Howard: What situation or condition, in your opinion, furnishes the chief war menace today?
Stalin: Capitalism.
Howard: In which specific manifestation of capitalism?
Stalin: Its imperialist, usurpatory manifestation.
You remember how the first World War arose. It arose out of the desire to re-divide the world. Today we have the same background. There are capitalist states which consider that they were cheated in the previous redistribution of spheres of influence, territories, sources of raw materials, markets, etc., and which would want another redivision that would be in their favour. Capitalism, in its imperialist phase, is a system which considers war to be a legitimate instrument for settling international disputes, a legal method in fact, if not in law.
Howard: May there not be an element of danger in the genuine fear existent in what you term “capitalistic countries,” of an intent on the part of the Soviet Union to force its political theories on other nations?
Stalin: There is no justification whatever for such fears. If you think that Soviet people want to change the face of surrounding states, and by forcible means at that, you are entirely mistaken. Of course, Soviet people would like to see the face of surrounding states changed, but that is the business of the surrounding states. I fail to see what danger the surrounding states can perceive in the ideas of the Soviet people if these states are really sitting firmly in the saddle.
Howard: Does this, your statement, mean that the Soviet Union has to any degree abandoned its plans and intentions for bringing about world revolution?
Stalin: We never had such plans and intentions.
Howard: You appreciate, no doubt, Mr. Stalin, that much of the world has long entertained a different impression.
Stalin: This is the product of a misunderstanding.
Howard: A tragic misunderstanding?
Stalin: No, a comical one. Or, perhaps, tragicomic.

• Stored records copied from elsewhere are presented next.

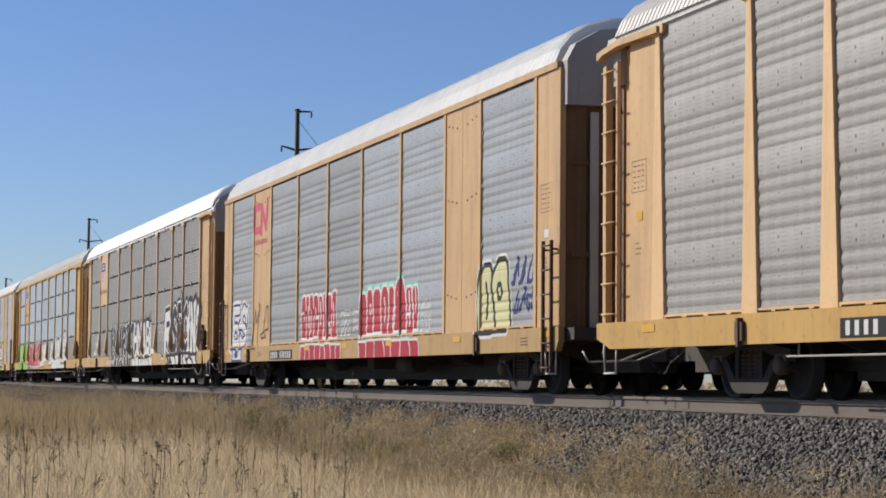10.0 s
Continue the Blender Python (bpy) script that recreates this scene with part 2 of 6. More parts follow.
def build_ground():
    xs = sorted(set([-3000, -1500, -800, -500, -350, -250, -180, -140, -110] + list(range(-90, 11, 2)) + [20, 40, 80, 200, 600, 2000]))
    ys = [-2000, -600, -200, -60, -20, -8, 0, 2, 4, 5, 6, 7, 8, TOE_Y, 9.5, 10.2, SHOULDER_Y, 12, 14, 15, TRACK2_Y, TRACK2_Y + 1.9, TRACK2_Y + 3.6, 26, 40, 80, 200, 600, 1500, 3000]
    bm = bmesh.new()
    g = [[bm.verts.new((x, y, ground_z(x, y))) for y in ys] for x in xs]
    for i in range(len(xs) - 1):
        for j in range(len(ys) - 1):
            f = bm.faces.new((g[i][j], g[i + 1][j], g[i + 1][j + 1], g[i][j + 1]))
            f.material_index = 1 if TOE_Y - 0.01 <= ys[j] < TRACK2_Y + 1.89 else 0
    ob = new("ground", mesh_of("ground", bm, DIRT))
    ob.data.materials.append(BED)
    tagged(ob, "dry straw-coloured dirt field beside the railway", "ground", kind="structure")


def rock_shapes(n=10):
    """A few angular stones: cut, squashed cubes."""
    out = []
    rng = np.random.default_rng(5)
    base = np.array([(-1, -1, -1), (1, -1, -1), (1, 1, -1), (-1, 1, -1), (-1, -1, 1), (1, -1, 1), (1, 1, 1), (-1, 1, 1)], float)
    for _ in range(n):
        v = base * (0.35 + rng.random((8, 3)) * 0.75) + rng.normal(0, 0.10, (8, 3))
        v *= (1, 0.6 + 0.4 * rng.random(), 0.5 + 0.3 * rng.random())
        out.append(v)
    return out


def scatter_stones(name, rects, rng, material):
    """rects: (x0, x1, y0, y1, count, size)."""
    shapes = rock_shapes()
    quad = np.array(((3, 2, 1, 0), (4, 5, 6, 7), (0, 1, 5, 4), (1, 2, 6, 5), (2, 3, 7, 6), (3, 0, 4, 7)))
    V, F, k = [], [], 0
    for x0, x1, y0, y1, count, size in rects:
        for _ in range(count):
            x, y = rng.uniform(x0, x1), rng.uniform(y0, y1)
            s = size * rng.uniform(0.55, 1.15) * 0.5
            v = shapes[rng.integers(len(shapes))] * s
            e = Euler(rng.uniform(0, 6.28, 3)).to_matrix()
            v = v @ np.array(e).T
            v += (x, y, ground_z(x, y) + s * rng.uniform(0.0, 0.9))
            V.append(v)
            F.append(quad + k)
            k += 8
    me = arrays_mesh(name, np.concatenate(V), np.concatenate(F), material)
    return new(name, me)


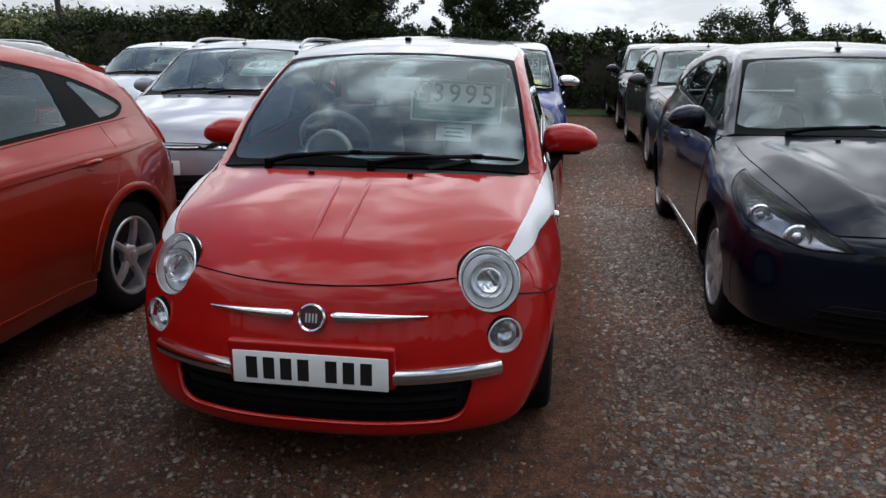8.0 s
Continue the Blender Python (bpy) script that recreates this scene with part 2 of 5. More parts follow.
def add_lathe(bm, profile, n=32, m=None, closed=False):
    """Rings of (radius, height) turned about z."""
    rings = []
    for r, h in profile:
        if r < 1e-6:
            rings.append([bm.verts.new((0, 0, h))])
        else:
            rings.append([bm.verts.new((r * math.cos(2 * math.pi * k / n), r * math.sin(2 * math.pi * k / n), h)) for k in range(n)])
    pairs = list(zip(rings, rings[1:])) + ([(rings[-1], rings[0])] if closed else [])
    for a, b in pairs:
        for k in range(n):
            j = (k + 1) % n
            if len(a) == 1 and len(b) == 1:
                continue
            if len(a) == 1:
                bm.faces.new((a[0], b[j], b[k]))
            elif len(b) == 1:
                bm.faces.new((a[k], a[j], b[0]))
            else:
                bm.faces.new((a[k], a[j], b[j], b[k]))
    made = [v for r in rings for v in r]
    if m is not None:
        bmesh.ops.transform(bm, matrix=m, verts=made)
    return made


def lathe(profile, n=32, m=None, closed=False):
    bm = bmesh.new()
    add_lathe(bm, profile, n, m, closed)
    return bm


def add_tube(bm, path, radius, sides=8, cap=True):
    """A round bar along points; radius may be one number or one for each point."""
    path = [Vector(p) for p in path]
    rs = radius if isinstance(radius, (list, tuple)) else [radius] * len(path)
    rings, side = [], None
    for i, p in enumerate(path):
        way = (path[min(i + 1, len(path) - 1)] - path[max(i - 1, 0)]).normalized()
        if side is None:
            side = way.orthogonal().normalized()
        side = (side - way * side.dot(way)).normalized()
        up = way.cross(side)
        rings.append([bm.verts.new(p + float(rs[i]) * (side * math.cos(2 * math.pi * k / sides) + up * math.sin(2 * math.pi * k / sides))) for k in range(sides)])
    for a, b in zip(rings, rings[1:]):
        for k in range(sides):
            j = (k + 1) % sides
            bm.faces.new((a[k], a[j], b[j], b[k]))
    if cap:
        bm.faces.new(rings[0][::-1])
        bm.faces.new(rings[-1])


def tube(path, radius, sides=8, cap=True):
    bm = bmesh.new()
    add_tube(bm, path, radius, sides, cap)
    return bm


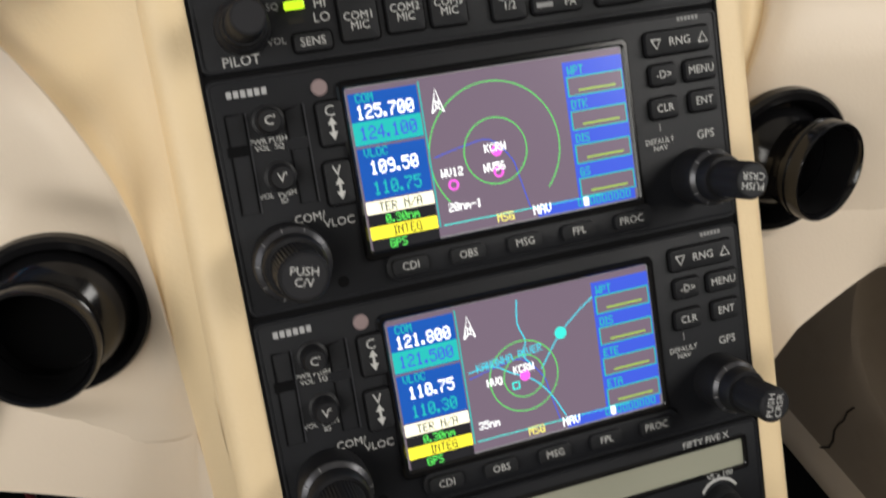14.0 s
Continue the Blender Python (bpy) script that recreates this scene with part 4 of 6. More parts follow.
# audio panel
au = radio_body("audio_panel", "black audio selector panel with lit yellow-green button lamps", 43.4, 10.2)
mark_row(au, -27.4, 40.0, 11.6, 2.0, 6, MARK)
for (u, v), c, b in (((-32.0, 34.9), mat("marker_lamp_white", (0.34, 0.34, 0.35), 0.4), "A"), ((-25.0, 34.8), mat("marker_lamp_blue", (0.008, 0.009, 0.04), 0.4), ""), ((-18.1, 34.7), mat("marker_lamp_red", (0.34, 0.03, 0.035), 0.4), "M")):
    lamp = shape(au, "marker_lamp", plate(6.3, 6.3, 0.4, 0, 0.5, 0.1, (u, v)), c)
    if b:
        legend(lamp, b, u, v, 4.3, DARK, 0.6)
knurled(au, -25.6, 22.0, 4.7, 27, (7.5, 6), (), (), 0, "volume_knob")
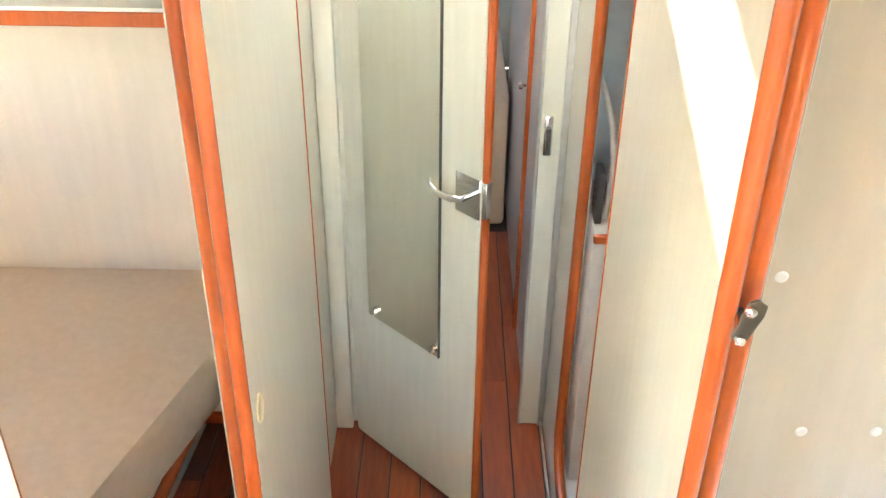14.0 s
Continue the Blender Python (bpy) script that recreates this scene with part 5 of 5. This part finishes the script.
def pelmet(parent, x0, x1, y0, y1):
    own = bmesh.new()
    prism(rrect(y0, y1, 1.272, 1.318, (0, 0.02, 0.03, 0), 5), 'x', x0, x1, 0.012, 3, own)
    part("cover", own, TANP, parent)
    part("track", box(min(x0, x1) + 0.02, max(x0, x1) - 0.02, y0, y1 - 0.05, 1.266, 1.273, 0), ALU, parent, "aluminium slide track")


pelmet(pel, -0.306, -0.238, 4.55, 5.795)
pel2 = thing("pelmet", (0.29, 5.1, 1.32), "tan moulded pelmet over the sliding door", "pelmet", "door pelmets")
pelmet(pel2, 0.262, 0.329, 4.55, 5.40)


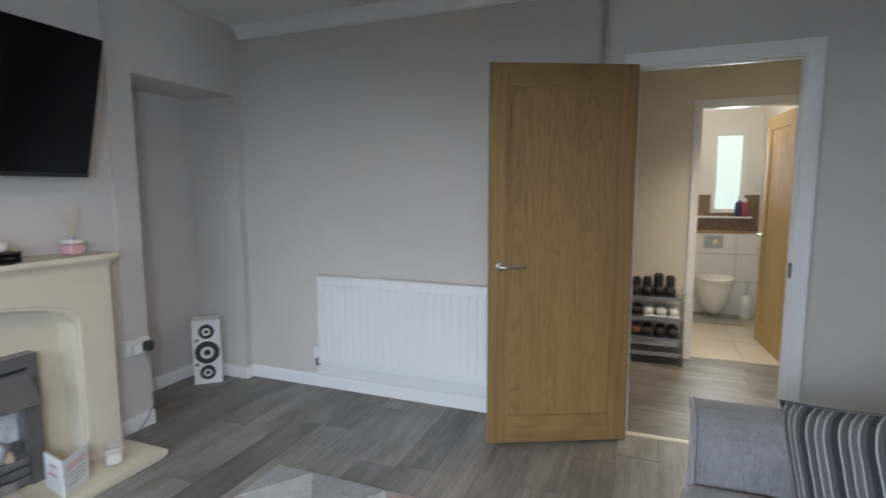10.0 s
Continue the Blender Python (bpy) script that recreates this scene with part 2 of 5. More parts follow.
def curtain_cloth():
    m, t, p = nodes_of("curtain_cloth")
    slub = noise_tex(t, coords(t, (14, 14, 420)), 1.0, 3, 0.65)
    big = noise_tex(t, coords(t), 4, 3)
    col = ramp(t, slub, [(0.36, (0.055, 0.10, 0.17)), (0.50, (0.15, 0.23, 0.34)), (0.62, (0.50, 0.58, 0.66))])
    col = mix(t, 0.25, col, ramp(t, big, [(0.3, (0.05, 0.09, 0.17)), (0.7, (0.22, 0.30, 0.42))]))
    link(t, col, p.inputs["Base Color"])
    p.inputs["Roughness"].default_value = 0.7
    p.inputs["Sheen Weight"].default_value = 0.3
    bump(t, p, slub, 0.5, 0.002)
    return m


def pile(name, col):
    """Short cut rug pile with brushed patches."""
    m, t, p = nodes_of(name)
    tuft = noise_tex(t, coords(t), 240, 3, 0.75)
    patch = noise_tex(t, coords(t), 14, 4, 0.7)
    clump = noise_tex(t, coords(t), 62, 4, 0.8)
    c = ramp(t, tuft, [(0.3, shade(col, 0.60)), (0.7, shade(col, 1.25))])
    c = mix(t, 0.55, c, ramp(t, clump, [(0.36, shade(col, 0.30)), (0.64, shade(col, 1.5))]))
    c = mix(t, 0.5, c, ramp(t, patch, [(0.3, shade(col, 0.62)), (0.7, shade(col, 1.15))]))
    link(t, c, p.inputs["Base Color"])
    p.inputs["Roughness"].default_value = 1.0
    p.inputs["Sheen Weight"].default_value = 0.2
    bump(t, p, nmath(t, "ADD", tuft, nmath(t, "MULTIPLY", clump, 1.6)), 1.0, 0.014)
    return m


PAINT = wall_paint("greige_wall_paint", (0.60, 0.57, 0.54))
HALLPAINT = wall_paint("hall_wall_paint", (0.70, 0.65, 0.55))
CEIL = wall_paint("ceiling_paint", (0.74, 0.73, 0.70), 0.9, 45)
WHITE = plain("white_gloss_paint", (0.80, 0.80, 0.80), 0.35, var=0.03)
TRUNK = plain("white_plastic", (0.76, 0.76, 0.75), 0.4, var=0.03)
RADW = plain("radiator_enamel", (0.78, 0.79, 0.80), 0.5, var=0.01)
CREAM = plain("cream_composite_stone", (0.60, 0.55, 0.43), 0.45, var=0.04, fine=0.08, fscale=160)
OAKL, OAKD = (0.365, 0.226, 0.090), (0.125, 0.068, 0.024)
PALEOAK = timber("pale_oak_veneer", (0.52, 0.37, 0.165), (0.32, 0.205, 0.082), axis=2)
OAK = timber("oak_veneer", OAKL, OAKD, axis=2)
OAKX = timber("oak_veneer_across", OAKL, OAKD, axis=0)
OAKPANEL = timber("oak_panel_veneer", OAKL, OAKD, axis=2, figure=True)
PLANK = floor_board()
SUB = plain("plank_joint", (0.05, 0.047, 0.045), 0.8)
CHROME = plain("polished_chrome", (0.75, 0.75, 0.76), 0.16, 1.0, 0.03)
STEEL = plain("brushed_steel", (0.42, 0.43, 0.45), 0.32, 1.0, 0.06, fine=0.05)
GREYFAB = fabric("grey_sofa_weave", (0.228, 0.225, 0.235))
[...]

You see, we Marxists believe that a revolution will also take place in other countries. But it will take place only when the revolutionaries in those countries think it possible, or necessary. The export of revolution is nonsense. Every country will make its own revolution if it wants to, and if it does not want to, there will be no revolution. For example, our country wanted to make a revolution and made it, and now we are building a new, classless society.
But to assert that we want to make a revolution in other countries, to interfere in their lives, means saying what is untrue, and what we have never advocated.
- Joseph Stalin, Interview with Roy Howard 1934, Excerpt from a much larger interview.